A esquerda meteu água. Tanta água que faz lembrar a do aluno que, tendo feito um exame de primeira época tão mau, tão mau, foi reprovado pelo professor com efeitos extensivos à segunda. Neste caso, para além do óbvio embaraço do chumbo, a esquerda herdou já um problema bicudo para daqui a cinco anos. Mas isso são contas de outro rosário.
Embora a culpa não seja para aqui chamada, é minha opinião que não há inocentes na histórica derrota da esquerda em eleições presidenciais. A primeira desde o 25 de Abril. Vamos por partes:
O Partido Socialista, principal motor da máquina eleitoral, meteu os pés pelas mãos, hesitou, disse e desdisse e acabou a apoiar, envergonhadamente, um candidato no qual deixou de acreditar logo no início da corrida.
O seu candidato, o Dr. Mário Soares, viu-se na estrada com pouca gasolina e sem carros de apoio e não teve a coragem de desistir. Merecia um fim de carreira com outra dignidade.
O outro candidato, o Sr. Manuel Alegre, acreditou que tinha chegado a sua hora, contra tudo e contra todos, contra o sistema e contra o partido que lhe tem dado o pãozinho a comer nos últimos trinta anos. Conclusão: provou mais uma vez que os populismos fáceis, recheados de lugares-comuns, não passam do chamas efémeras que dificilmente passam à história.
O PCP cumpriu a tradição de ser derrotado em presidenciais, excepto quando o Partido Socialista lhe dá boleia na segunda volta. Desta vez não teve essa sorte. Jerónimo de Sousa, no entanto, parece ter sido, de todos os derrotados, aquele que mais capitalizou (termo curioso, dadas as circunstâncias) em termos de propaganda.
À procura de propaganda andava também Louçã que, inteligente como é, já deve ter percebido que nem sempre tempo de antena equivale a lucro eleitoral.
Numa palavra, o que é que lá andaram a fazer todos estes senhores?
Os factos desta campanha eleitoral revelaram (mais) um fenómeno preocupante nesta forma de fazer política do início do século XXI: quanto mais caladinho estiver o candidato, mais probabilidades tem de vencer. Assim o fez Sócrates há menos de um ano, assim o repetiu Cavaco desta vez.
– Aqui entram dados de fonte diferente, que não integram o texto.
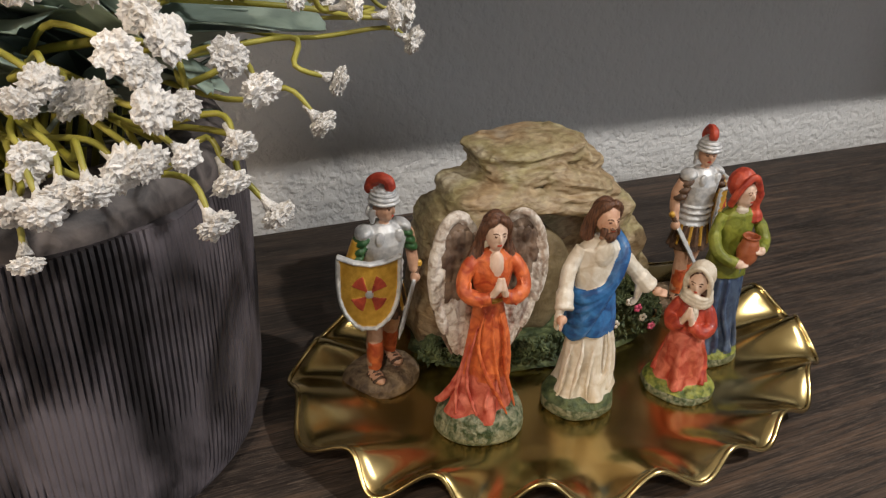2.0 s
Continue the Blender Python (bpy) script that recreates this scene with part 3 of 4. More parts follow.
def robed():
    f = Form()
    mats = [BASE, GRASS, WHITE, BLUE, SKIN, HAIR, CREAM, RED]
    clod(f, 0.0225, 0.0195, 0.014, (0, 1), 2.0)
    f.loft([(0.002, -0.001, 0.0120, 0.0185, 0.0160, 1.3), (0.002, -0.001, 0.018, 0.0168, 0.0146, 1.1), (0.002, 0, 0.034, 0.0142, 0.0122), (0.001, 0, 0.055, 0.0126, 0.0104, 0.8), (0, 0, 0.078, 0.0112, 0.0090, 0.5),
            (0, 0, 0.095, 0.0122, 0.0086, 0.3), (0, 0, 0.106, 0.0120, 0.0080, 0.2), (0, 0, 0.1115, 0.0060, 0.0050, 0)], 2, 84, 5, 0.085, 1.0, 26)
    for pts, w in (([(-0.007, -0.0085, 0.050), (-0.008, -0.0110, 0.042), (-0.011, -0.0130, 0.026), (-0.013, -0.0135, 0.014)], 0.0021),
                   ([(0.000, -0.0105, 0.048), (-0.002, -0.0125, 0.040), (-0.004, -0.0150, 0.024), (-0.004, -0.0165, 0.0135)], 0.0016),
                   ([(0.006, -0.0095, 0.058), (0.009, -0.0115, 0.046), (0.008, -0.0138, 0.030), (0.001, -0.0162, 0.018)], 0.0023),
                   ([(0.010, -0.0065, 0.062), (0.0135, -0.0075, 0.044), (0.0150, -0.0085, 0.027), (0.0110, -0.0140, 0.016)], 0.0024),
                   ([(-0.0105, -0.004, 0.046), (-0.0135, -0.006, 0.036), (-0.0165, -0.008, 0.020), (-0.0185, -0.008, 0.013)], 0.0022)):
        line = curve(pts, 5)
        f.tube(line, [w * 0.66 * math.sin(math.pi * (0.05 + 0.87 * k / len(line))) for k in range(len(line))], 2, 8)
    f.ell((-0.001, -0.0060, 0.1035), (0.0062, 0.0034, 0.0100), 6)
    # blue mantle: folds from one shoulder across the body and round the hip
    for k in range(10):
        u = k / 9
        a = [(0.0100 - 0.003 * u, 0.004, 0.1125 - 0.002 * u), (0.0122 - 0.0070 * u, -0.0068, 0.1040 - 0.012 * u), (0.0045 - 0.0075 * u, -0.0108, 0.0880 - 0.016 * u), (-0.0085 - 0.0025 * u, -0.0078, 0.0800 - 0.026 * u), (-0.0128, 0.003, 0.0790 - 0.027 * u)]
        f.tube(curve(a, 5), 0.0026 + 0.0008 * math.sin(k * 2.4), 3, 8)
    f.loft([(0, 0.001, 0.054, 0.0156, 0.0134), (0, 0.001, 0.062, 0.0154, 0.0130), (0, 0.001, 0.074, 0.0138, 0.0114), (0, 0.001, 0.082, 0.0122, 0.0100)], 3, 60, 6, 0.03, 0, 60)
    # arms: one lowered and open, one reaching out
    f.tube(curve([(-0.0105, 0.001, 0.1060), (-0.0168, 0, 0.094), (-0.0205, -0.005, 0.082), (-0.0225, -0.010, 0.0745)], 5), [0.0038] * 5 + [0.0042] * 5 + [0.0050] * 4 + [0.0056, 0.0050], 2, 12)
    f.tube(curve([(-0.0225, -0.008, 0.079), (-0.0240, -0.007, 0.066), (-0.0225, -0.006, 0.062)], 4), [0.0046] * 4 + [0.0036] * 4 + [0.001], 2, 10, 0.5)
    fist(f, (-0.0245, -0.0125, 0.0700), (-0.25, -0.40, -1), 0.0030, 4)
    f.tube(curve([(0.0105, 0.001, 0.1060), (0.0180, 0, 0.0950), (0.0262, -0.003, 0.0850), (0.0325, -0.006, 0.0785)], 5), [0.0038] * 5 + [0.0044] * 5 + [0.0052] * 4 + [0.0056, 0.0050], 2, 12)
    f.tube(curve([(0.0270, -0.003, 0.082), (0.0275, -0.002, 0.070), (0.0250, -0.001, 0.0655)], 4), [0.0046] * 4 + [0.0034] * 4 + [0.001], 2, 10, 0.5)
    fist(f, (0.0365, -0.0075, 0.0760), (1, -0.25, -0.30), 0.0030, 4)
    c = Vector((0, -0.003, 0.1235))
    m = head(f, c, 0.0072, 4, 6)
    features(f, c, 0.0072, m, 5, 7)
    f.ell((0, 0.0016, 0.1262), (0.0074, 0.0070, 0.0080), 5)
    f.ell(c + m @ Vector((0, -0.0044, -0.0080)), (0.0034, 0.0030, 0.0036), 5, m)
    for q in (-1, 1):
        f.ell(c + m @ Vector((q * 0.0041, -0.0034, -0.0056)), (0.0014, 0.0026, 0.0032), 5, m)
        f.ell(c + m @ Vector((q * 0.0015, -0.0070, -0.0028)), (0.0018, 0.0009, 0.0007), 5, m, seg=8, ring=5)
        for o in (0.0, 0.0022):
            f.tube(curve([(q * 0.0008, -0.0058, 0.1340), (q * 0.0060, -0.002 + o, 0.1280), (q * (0.0068 + 0.5 * o), 0.0016 + o, 0.1180), (q * (0.0074 + o), 0.0012 + o, 0.1090)], 4), [0.0014, 0.0022] + [0.0028] * 9 + [0.0024, 0.0010], 5, 8)
    f.wobble(0.0004, 260)
    return cast("robed_figurine", f, mats, (0.383, 0.2495, ON_TRAY), "painted resin figure in a cream robe and blue mantle", "figurine", -5, "figurines on the tray")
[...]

Pergunta-se: e agora? Agora aguardemos para ver, afinal, de que massa é feito o nosso novo presidente. Aguardemos para ver de que forma o PPD vai cobrar os juros ao seu candidato eleito. Aguardemos para ver se Manuel Alegre corre o risco de virar as costas ao partido que o sustentou toda a vida. Aguardemos o próximo livro de Mário Soares. E aguardemos, sobretudo, a primeira crise política da era Cavaco. Aceitam-se apostas.